State how many lines contain the string "with", and write nothing else.

[Some records]
<<<<

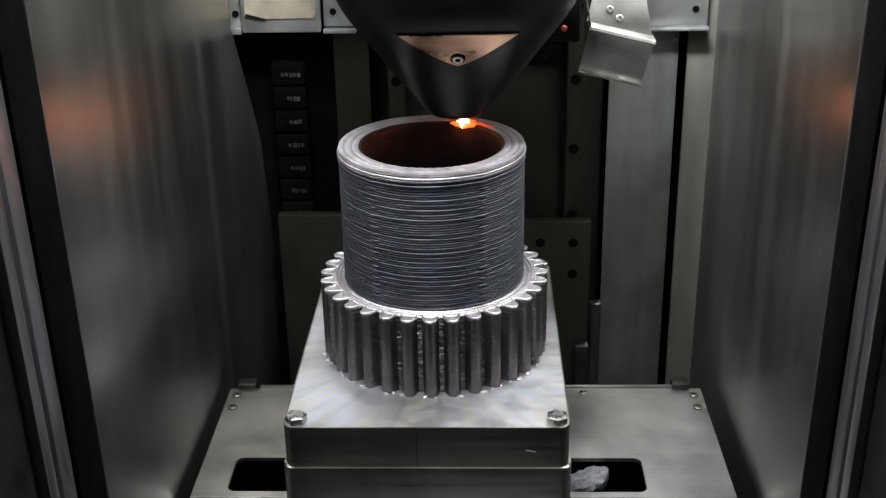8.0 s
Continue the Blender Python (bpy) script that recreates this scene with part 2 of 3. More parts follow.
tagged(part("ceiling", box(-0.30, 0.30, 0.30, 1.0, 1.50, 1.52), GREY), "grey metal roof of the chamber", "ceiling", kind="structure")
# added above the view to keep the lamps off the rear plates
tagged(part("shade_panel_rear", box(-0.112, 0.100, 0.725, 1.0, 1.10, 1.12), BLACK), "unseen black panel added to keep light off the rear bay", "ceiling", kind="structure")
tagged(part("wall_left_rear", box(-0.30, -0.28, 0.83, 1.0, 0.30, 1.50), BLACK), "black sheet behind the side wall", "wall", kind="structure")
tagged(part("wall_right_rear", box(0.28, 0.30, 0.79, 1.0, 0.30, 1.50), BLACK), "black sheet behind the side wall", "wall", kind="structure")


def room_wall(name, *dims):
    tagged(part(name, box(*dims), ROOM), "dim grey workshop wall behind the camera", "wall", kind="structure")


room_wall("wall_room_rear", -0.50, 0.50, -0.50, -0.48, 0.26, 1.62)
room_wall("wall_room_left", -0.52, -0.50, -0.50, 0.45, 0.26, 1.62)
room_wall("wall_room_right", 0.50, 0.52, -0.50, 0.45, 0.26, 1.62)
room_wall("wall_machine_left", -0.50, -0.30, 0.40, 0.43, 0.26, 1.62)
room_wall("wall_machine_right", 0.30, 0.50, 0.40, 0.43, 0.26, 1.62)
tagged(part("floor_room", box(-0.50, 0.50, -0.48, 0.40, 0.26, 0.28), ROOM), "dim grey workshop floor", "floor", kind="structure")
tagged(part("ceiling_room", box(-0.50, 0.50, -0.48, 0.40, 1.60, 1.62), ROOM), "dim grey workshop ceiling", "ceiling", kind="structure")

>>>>
<<<<

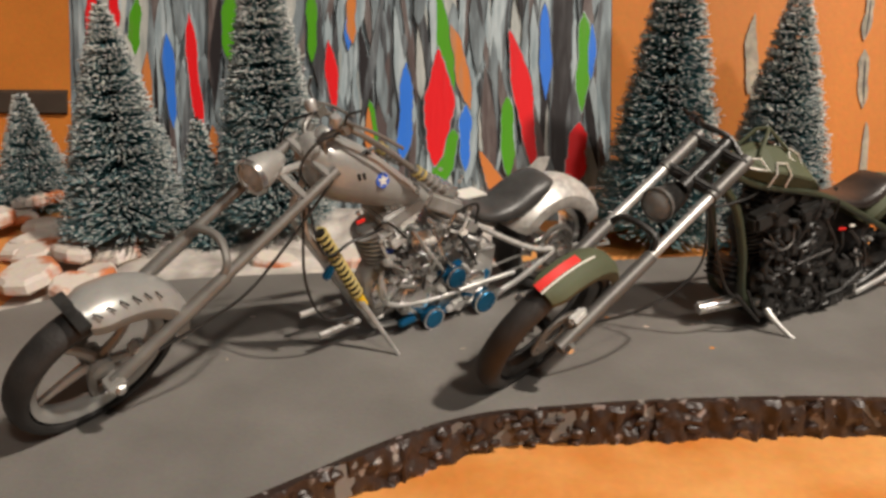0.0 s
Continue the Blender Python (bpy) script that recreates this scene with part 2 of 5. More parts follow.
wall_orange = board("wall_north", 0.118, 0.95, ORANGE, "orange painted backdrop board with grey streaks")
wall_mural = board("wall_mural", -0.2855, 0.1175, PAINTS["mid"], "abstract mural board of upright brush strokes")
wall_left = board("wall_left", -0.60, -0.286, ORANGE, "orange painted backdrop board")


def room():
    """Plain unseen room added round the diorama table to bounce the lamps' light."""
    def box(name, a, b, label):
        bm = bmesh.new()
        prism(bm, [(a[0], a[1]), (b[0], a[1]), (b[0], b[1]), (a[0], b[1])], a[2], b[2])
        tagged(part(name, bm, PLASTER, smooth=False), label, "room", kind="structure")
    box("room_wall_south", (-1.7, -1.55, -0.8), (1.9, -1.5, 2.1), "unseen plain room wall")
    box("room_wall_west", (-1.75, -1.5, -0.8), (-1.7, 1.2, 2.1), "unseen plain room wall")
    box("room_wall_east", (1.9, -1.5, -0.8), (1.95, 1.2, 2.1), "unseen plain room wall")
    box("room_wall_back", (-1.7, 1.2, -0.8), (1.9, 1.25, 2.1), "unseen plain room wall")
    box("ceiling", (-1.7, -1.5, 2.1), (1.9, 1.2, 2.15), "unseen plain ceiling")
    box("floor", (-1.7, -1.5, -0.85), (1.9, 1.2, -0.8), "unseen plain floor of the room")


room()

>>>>

- [Response for this exercise]: 3